Aim of the exercise: Give all the lines below again, exactly, with no pictures.

---

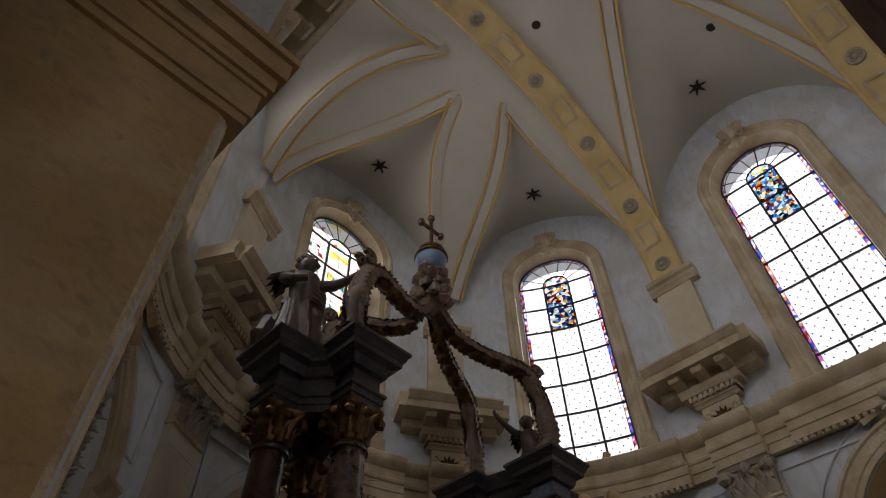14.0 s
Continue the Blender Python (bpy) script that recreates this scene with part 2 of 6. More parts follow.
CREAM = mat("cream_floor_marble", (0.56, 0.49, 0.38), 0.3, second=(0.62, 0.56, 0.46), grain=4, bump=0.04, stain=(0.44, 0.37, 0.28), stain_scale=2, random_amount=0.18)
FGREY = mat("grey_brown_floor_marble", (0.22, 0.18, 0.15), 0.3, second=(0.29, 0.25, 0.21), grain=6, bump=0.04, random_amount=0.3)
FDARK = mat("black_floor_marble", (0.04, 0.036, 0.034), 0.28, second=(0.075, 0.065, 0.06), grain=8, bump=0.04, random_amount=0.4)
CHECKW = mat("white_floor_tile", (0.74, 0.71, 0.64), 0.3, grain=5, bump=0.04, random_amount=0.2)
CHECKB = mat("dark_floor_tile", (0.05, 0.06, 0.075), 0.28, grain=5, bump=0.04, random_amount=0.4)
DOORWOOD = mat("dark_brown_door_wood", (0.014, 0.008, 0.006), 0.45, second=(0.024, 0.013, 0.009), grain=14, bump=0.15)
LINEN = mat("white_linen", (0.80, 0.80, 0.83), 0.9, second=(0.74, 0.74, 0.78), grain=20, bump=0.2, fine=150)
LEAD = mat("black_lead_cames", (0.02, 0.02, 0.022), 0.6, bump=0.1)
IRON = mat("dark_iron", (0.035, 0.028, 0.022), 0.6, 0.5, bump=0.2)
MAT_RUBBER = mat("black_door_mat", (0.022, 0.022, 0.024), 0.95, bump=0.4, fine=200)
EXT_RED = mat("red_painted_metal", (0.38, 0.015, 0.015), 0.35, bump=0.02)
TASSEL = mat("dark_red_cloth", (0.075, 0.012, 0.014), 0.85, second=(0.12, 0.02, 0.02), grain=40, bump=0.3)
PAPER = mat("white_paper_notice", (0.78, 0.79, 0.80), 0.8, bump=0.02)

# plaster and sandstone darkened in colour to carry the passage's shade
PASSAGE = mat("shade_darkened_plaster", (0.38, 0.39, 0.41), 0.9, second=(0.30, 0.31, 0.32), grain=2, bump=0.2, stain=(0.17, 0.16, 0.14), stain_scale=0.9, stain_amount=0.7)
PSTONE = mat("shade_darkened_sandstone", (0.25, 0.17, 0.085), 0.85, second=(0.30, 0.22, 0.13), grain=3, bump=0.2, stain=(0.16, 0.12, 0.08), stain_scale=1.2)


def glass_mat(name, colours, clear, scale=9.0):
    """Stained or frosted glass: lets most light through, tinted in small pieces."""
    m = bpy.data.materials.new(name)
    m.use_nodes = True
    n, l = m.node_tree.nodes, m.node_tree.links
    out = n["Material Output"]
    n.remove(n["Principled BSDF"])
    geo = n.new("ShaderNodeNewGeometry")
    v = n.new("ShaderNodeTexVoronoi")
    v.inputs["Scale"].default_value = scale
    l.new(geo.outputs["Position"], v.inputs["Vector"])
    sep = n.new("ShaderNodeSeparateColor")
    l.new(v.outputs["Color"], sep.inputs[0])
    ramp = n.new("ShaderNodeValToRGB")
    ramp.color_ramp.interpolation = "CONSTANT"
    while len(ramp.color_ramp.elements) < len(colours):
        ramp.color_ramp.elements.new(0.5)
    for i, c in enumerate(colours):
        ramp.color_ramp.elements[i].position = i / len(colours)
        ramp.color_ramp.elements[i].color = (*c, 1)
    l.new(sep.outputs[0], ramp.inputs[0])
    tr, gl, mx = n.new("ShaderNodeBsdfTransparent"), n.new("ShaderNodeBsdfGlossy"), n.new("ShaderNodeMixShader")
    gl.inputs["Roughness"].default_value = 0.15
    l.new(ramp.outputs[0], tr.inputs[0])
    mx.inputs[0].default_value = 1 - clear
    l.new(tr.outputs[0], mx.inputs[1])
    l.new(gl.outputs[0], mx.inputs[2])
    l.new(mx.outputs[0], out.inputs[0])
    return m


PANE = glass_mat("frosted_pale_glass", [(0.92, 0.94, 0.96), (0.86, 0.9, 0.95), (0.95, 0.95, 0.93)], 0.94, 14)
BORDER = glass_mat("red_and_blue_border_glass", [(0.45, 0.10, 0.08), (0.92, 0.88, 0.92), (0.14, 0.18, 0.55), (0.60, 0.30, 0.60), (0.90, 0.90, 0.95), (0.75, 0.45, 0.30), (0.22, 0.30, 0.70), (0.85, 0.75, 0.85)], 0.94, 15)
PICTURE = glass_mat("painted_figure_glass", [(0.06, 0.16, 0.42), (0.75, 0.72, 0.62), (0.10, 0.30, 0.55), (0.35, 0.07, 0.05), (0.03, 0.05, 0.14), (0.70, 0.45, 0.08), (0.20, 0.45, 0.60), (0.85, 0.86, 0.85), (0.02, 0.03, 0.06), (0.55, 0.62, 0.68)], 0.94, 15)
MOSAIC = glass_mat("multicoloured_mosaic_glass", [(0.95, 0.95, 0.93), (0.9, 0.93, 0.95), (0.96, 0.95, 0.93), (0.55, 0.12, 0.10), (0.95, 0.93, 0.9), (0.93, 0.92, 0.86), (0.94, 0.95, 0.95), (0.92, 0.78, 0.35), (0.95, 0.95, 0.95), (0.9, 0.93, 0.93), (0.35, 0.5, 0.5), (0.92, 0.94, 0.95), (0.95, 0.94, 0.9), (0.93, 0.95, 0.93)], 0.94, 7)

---

Answer for this exercise:
14.0 s
Continue the Blender Python (bpy) script that recreates this scene with part 2 of 6. More parts follow.
CREAM = mat("cream_floor_marble", (0.56, 0.49, 0.38), 0.3, second=(0.62, 0.56, 0.46), grain=4, bump=0.04, stain=(0.44, 0.37, 0.28), stain_scale=2, random_amount=0.18)
FGREY = mat("grey_brown_floor_marble", (0.22, 0.18, 0.15), 0.3, second=(0.29, 0.25, 0.21), grain=6, bump=0.04, random_amount=0.3)
FDARK = mat("black_floor_marble", (0.04, 0.036, 0.034), 0.28, second=(0.075, 0.065, 0.06), grain=8, bump=0.04, random_amount=0.4)
CHECKW = mat("white_floor_tile", (0.74, 0.71, 0.64), 0.3, grain=5, bump=0.04, random_amount=0.2)
CHECKB = mat("dark_floor_tile", (0.05, 0.06, 0.075), 0.28, grain=5, bump=0.04, random_amount=0.4)
DOORWOOD = mat("dark_brown_door_wood", (0.014, 0.008, 0.006), 0.45, second=(0.024, 0.013, 0.009), grain=14, bump=0.15)
LINEN = mat("white_linen", (0.80, 0.80, 0.83), 0.9, second=(0.74, 0.74, 0.78), grain=20, bump=0.2, fine=150)
LEAD = mat("black_lead_cames", (0.02, 0.02, 0.022), 0.6, bump=0.1)
IRON = mat("dark_iron", (0.035, 0.028, 0.022), 0.6, 0.5, bump=0.2)
MAT_RUBBER = mat("black_door_mat", (0.022, 0.022, 0.024), 0.95, bump=0.4, fine=200)
EXT_RED = mat("red_painted_metal", (0.38, 0.015, 0.015), 0.35, bump=0.02)
TASSEL = mat("dark_red_cloth", (0.075, 0.012, 0.014), 0.85, second=(0.12, 0.02, 0.02), grain=40, bump=0.3)
PAPER = mat("white_paper_notice", (0.78, 0.79, 0.80), 0.8, bump=0.02)

# plaster and sandstone darkened in colour to carry the passage's shade
PASSAGE = mat("shade_darkened_plaster", (0.38, 0.39, 0.41), 0.9, second=(0.30, 0.31, 0.32), grain=2, bump=0.2, stain=(0.17, 0.16, 0.14), stain_scale=0.9, stain_amount=0.7)
PSTONE = mat("shade_darkened_sandstone", (0.25, 0.17, 0.085), 0.85, second=(0.30, 0.22, 0.13), grain=3, bump=0.2, stain=(0.16, 0.12, 0.08), stain_scale=1.2)


def glass_mat(name, colours, clear, scale=9.0):
    """Stained or frosted glass: lets most light through, tinted in small pieces."""
    m = bpy.data.materials.new(name)
    m.use_nodes = True
    n, l = m.node_tree.nodes, m.node_tree.links
    out = n["Material Output"]
    n.remove(n["Principled BSDF"])
    geo = n.new("ShaderNodeNewGeometry")
    v = n.new("ShaderNodeTexVoronoi")
    v.inputs["Scale"].default_value = scale
    l.new(geo.outputs["Position"], v.inputs["Vector"])
    sep = n.new("ShaderNodeSeparateColor")
    l.new(v.outputs["Color"], sep.inputs[0])
    ramp = n.new("ShaderNodeValToRGB")
    ramp.color_ramp.interpolation = "CONSTANT"
    while len(ramp.color_ramp.elements) < len(colours):
        ramp.color_ramp.elements.new(0.5)
    for i, c in enumerate(colours):
        ramp.color_ramp.elements[i].position = i / len(colours)
        ramp.color_ramp.elements[i].color = (*c, 1)
    l.new(sep.outputs[0], ramp.inputs[0])
    tr, gl, mx = n.new("ShaderNodeBsdfTransparent"), n.new("ShaderNodeBsdfGlossy"), n.new("ShaderNodeMixShader")
    gl.inputs["Roughness"].default_value = 0.15
    l.new(ramp.outputs[0], tr.inputs[0])
    mx.inputs[0].default_value = 1 - clear
    l.new(tr.outputs[0], mx.inputs[1])
    l.new(gl.outputs[0], mx.inputs[2])
    l.new(mx.outputs[0], out.inputs[0])
    return m


PANE = glass_mat("frosted_pale_glass", [(0.92, 0.94, 0.96), (0.86, 0.9, 0.95), (0.95, 0.95, 0.93)], 0.94, 14)
BORDER = glass_mat("red_and_blue_border_glass", [(0.45, 0.10, 0.08), (0.92, 0.88, 0.92), (0.14, 0.18, 0.55), (0.60, 0.30, 0.60), (0.90, 0.90, 0.95), (0.75, 0.45, 0.30), (0.22, 0.30, 0.70), (0.85, 0.75, 0.85)], 0.94, 15)
PICTURE = glass_mat("painted_figure_glass", [(0.06, 0.16, 0.42), (0.75, 0.72, 0.62), (0.10, 0.30, 0.55), (0.35, 0.07, 0.05), (0.03, 0.05, 0.14), (0.70, 0.45, 0.08), (0.20, 0.45, 0.60), (0.85, 0.86, 0.85), (0.02, 0.03, 0.06), (0.55, 0.62, 0.68)], 0.94, 15)
MOSAIC = glass_mat("multicoloured_mosaic_glass", [(0.95, 0.95, 0.93), (0.9, 0.93, 0.95), (0.96, 0.95, 0.93), (0.55, 0.12, 0.10), (0.95, 0.93, 0.9), (0.93, 0.92, 0.86), (0.94, 0.95, 0.95), (0.92, 0.78, 0.35), (0.95, 0.95, 0.95), (0.9, 0.93, 0.93), (0.35, 0.5, 0.5), (0.92, 0.94, 0.95), (0.95, 0.94, 0.9), (0.93, 0.95, 0.93)], 0.94, 7)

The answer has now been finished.